Discussions about the SaaS provider and MSPs concern topics such as should the SaaS provider install and customize its applications and keep control of licensing and support of the app and any corresponding infrastructure; whether the MSP should do the SaaS install; who will control the metered use of the app and the subsequent billing. But perhaps the biggest issue to be worked out is who has “ownership” of the end user, the MSP or the ISV?
“It’s only my opinion. It may not be right. But I’m just guessing there isn’t a whole lot of momentum for cloud-based pricing in the ISV community,” Wiseman said.
The ideal situation for MSPs, as Jarman sees it, would be a consistent approach to licensing in an environment.
“We are a ways from that,” he said. “But this was a very positive discussion and contributed to the on-going efforts. Overall this will come in incremental moves, not a single step. Pricing models will adjust over time. We are working on a best practice for pricing.”

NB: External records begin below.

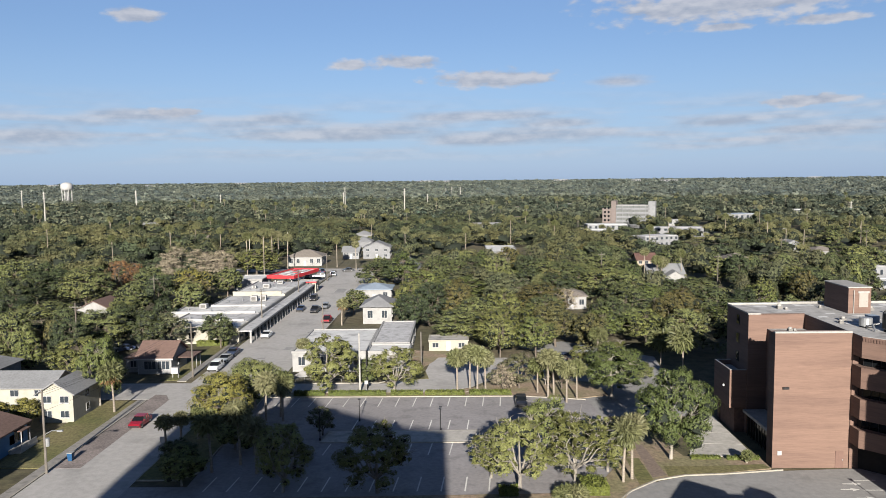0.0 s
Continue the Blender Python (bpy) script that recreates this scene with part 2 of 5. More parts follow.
WOODPOLE = mat("weathered pole wood", (0.094, 0.084, 0.073), 0.9, 0.2, 4.0, stretch=(1, 1, 0.2))
GREYPOLE = mat("concrete pole", (0.241, 0.236, 0.219), 0.85, 0.1, 3.0)
WHITEPAINT = mat("white paint", (0.232, 0.232, 0.232), 0.6, 0.05, 3.0)
YELLOW = mat("yellow truck paint", (0.31, 0.155, 0.012), 0.5, 0.06, 2.0)
BLUEBIN = mat("blue plastic", (0.007, 0.040, 0.100), 0.5, 0.1, 3.0)
BLUESIGN = mat("blue sign", (0.006, 0.050, 0.125), 0.5, 0.05, 3.0)
ORANGE = mat("orange plastic", (0.30, 0.040, 0.022), 0.6, 0.1, 3.0)
DOORTAN = mat("pale door", (0.190, 0.168, 0.150), 0.7, 0.06, 2.0)
ACGREY = mat("grey unit casing", (0.108, 0.103, 0.097), 0.6, 0.12, 2.0)
AVENUE = mat("dark avenue asphalt", (0.056, 0.058, 0.062), 0.85, 0.12, 0.8, big=0.05, stain=0.2)
# toned down in colour for cloud shade over the far roofs
PALEBLUE = mat("pale blue roof", (0.148, 0.180, 0.222), 0.7, 0.1, 1.0)
PATHBRICK = mat("brown path pavers", (0.125, 0.096, 0.078), 0.9, 0.2, 3.0)
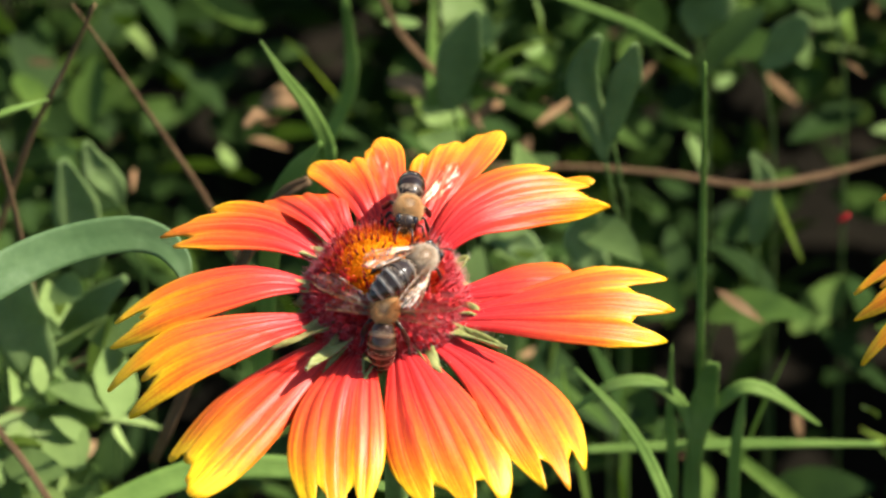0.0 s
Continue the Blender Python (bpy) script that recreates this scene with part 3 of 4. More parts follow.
def leg_mesh(points, radii, flat=1.0):
    bag = Bag()
    p = [np.array(q, float) for q in points]
    for a, b, (r0, r1, r2) in zip(p[:-1], p[1:], radii):
        mid = (a + b) / 2
        bag.add(*tube([a, a + (b - a) * 0.15, mid, b - (b - a) * 0.12, b], [r0 * 0.7, r0, r1, r2, r2 * 0.8], 8, flat))
    hairs = []
    r = np.random.default_rng(3)
    for a, b, (r0, r1, r2) in zip(p[:-1], p[1:], radii):
        for _ in range(26):
            s = r.uniform(0.05, 0.95)
            hairs.append((a + (b - a) * s, unit(r.normal(0, 1, 3))))
    hairs_on([h[0] for h in hairs], [h[1] for h in hairs], 0.045, 0.0025, 0.3, r, bag)
    return bag.mesh("leg", LEG)


BEE_MESHES = {}


def bee_meshes():
    wings = {}
    for name, outline, l, w in (("forewing", fore_outline, 0.88, 0.31), ("hindwing", hind_outline, 0.62, 0.21)):
        me, ve = wing_mesh(name, outline, l, w), vein_mesh(outline, l, w)
        wings[name] = ((mirrored(me), mirrored(ve)), (me, ve))
    BEE_MESHES["wings"] = wings
    legs = []
    for x, reach, back, big in ((0.32, 0.20, 0.16, 0.62), (0.22, 0.22, -0.05, 0.68), (0.12, 0.20, -0.32, 1.05)):
        pts = [(x, 0.09, -0.13), (x + back * 0.35, 0.09 + reach * 0.62, -0.10 + 0.04 * big), (x + back * 0.9, 0.09 + reach, -0.30), (x + back * 1.15, 0.09 + reach * 1.04, -0.40), (x + back * 1.45, 0.09 + reach * 1.15, -0.42)]
        radii = [(0.030 * big, 0.034 * big, 0.026 * big), (0.024 * big, 0.038 * big, 0.040 * big), (0.026 * big, 0.030 * big, 0.018 * big), (0.014, 0.013, 0.012)]
        me = leg_mesh(pts, radii)
        legs.append((me, mirrored(me)))
    BEE_MESHES["legs"] = legs


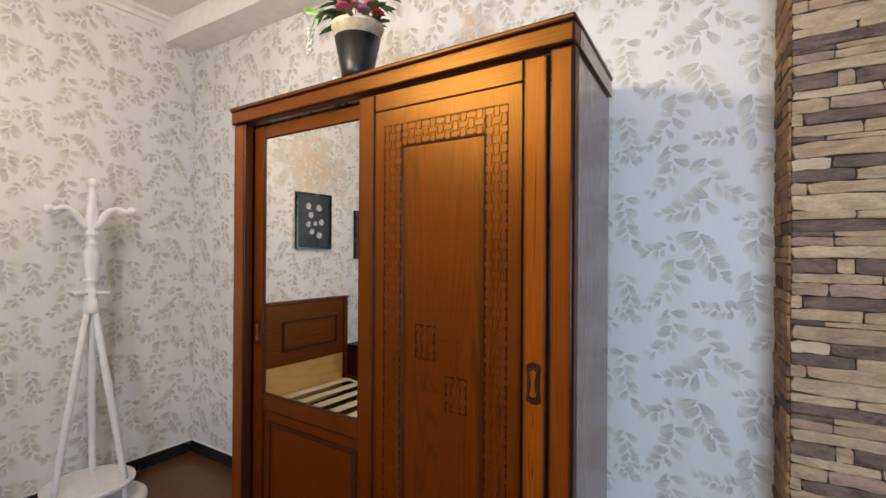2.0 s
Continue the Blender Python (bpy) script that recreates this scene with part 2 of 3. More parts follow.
def stone_mat(name, pale, deep):
    m, nt, b = nodes_of(name, 0.72)
    info = nt.nodes.new("ShaderNodeObjectInfo")
    add = nt.nodes.new("ShaderNodeVectorMath")
    add.operation = "ADD"
    mul = nt.nodes.new("ShaderNodeVectorMath")
    mul.operation = "SCALE"
    mul.inputs["Scale"].default_value = 40.0
    nt.links.new(info.outputs["Random"], mul.inputs[0])
    g = nt.nodes.new("ShaderNodeNewGeometry")
    mp = nt.nodes.new("ShaderNodeMapping")
    mp.inputs["Scale"].default_value = (1, 1, 3.0)
    nt.links.new(g.outputs["Position"], mp.inputs["Vector"])
    nt.links.new(mp.outputs[0], add.inputs[0])
    nt.links.new(mul.outputs[0], add.inputs[1])
    big = noise_at(nt, add.outputs[0], 14, 4, 0.6, 0.6)
    fine = noise_at(nt, add.outputs[0], 90, 4, 0.65)
    c = ramp(nt, calc(nt, "ADD", calc(nt, "MULTIPLY", big, 0.7), calc(nt, "MULTIPLY", fine, 0.35)), (0.36, deep), (0.5, tuple((p + d) / 2 for p, d in zip(pale, deep))), (0.64, pale))
    c = mix(nt, 0.8, c, ramp(nt, info.outputs["Random"], (0.0, (0.84, 0.82, 0.80)), (1.0, (1.08, 1.06, 1.02))), "MULTIPLY")
    nt.links.new(c, b.inputs["Base Color"])
    bump(nt, b, calc(nt, "ADD", big, fine), 0.7, 0.005)
    return m


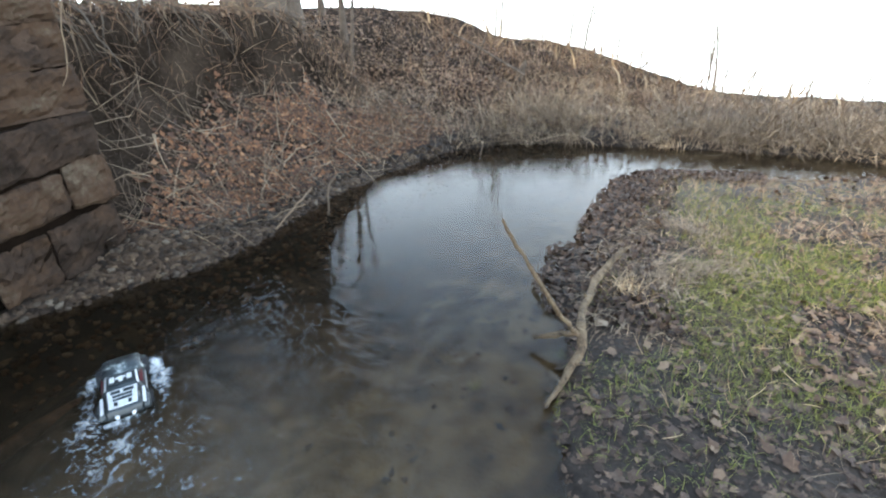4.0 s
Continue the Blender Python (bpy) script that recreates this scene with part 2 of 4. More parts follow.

“We have an i Cloud and a Windows cloud at Abacus,” Schutz said. “There are many similarities until we get to the licensing.”
From his MSP perspective, Schultz says he would like to see all the application providers agree that software tiers won’t be a factor in SaaS pricing. His preference is to base pricing on capacity or user count. Although he says Abacus has done well with software pricing on a case by case basis, he sees it as complicated and creating a barrier to entry to some IBM i shops.
“There may be some challenges out there,” Jarman says, “but the reality is that cloud business is growing very fast. That tells you there is a lot right. Maybe some things need to be adjusted, but this opportunity is being accessed by many clients.”
Overall the i Cloud Summit was a checkpoint along the way to completing the i Cloud, which is operating but still under construction.
“I see the Summit as IBM saying, ‘Here’s where we are and do you guys feel we are headed in the right direction?'” says Connectria’s Wiseman. “Feedback is an important step along the way. IBM has been collecting feedback for quite a while. This was just another opportunity to have those discussions in a group setting. These events help shape the future.”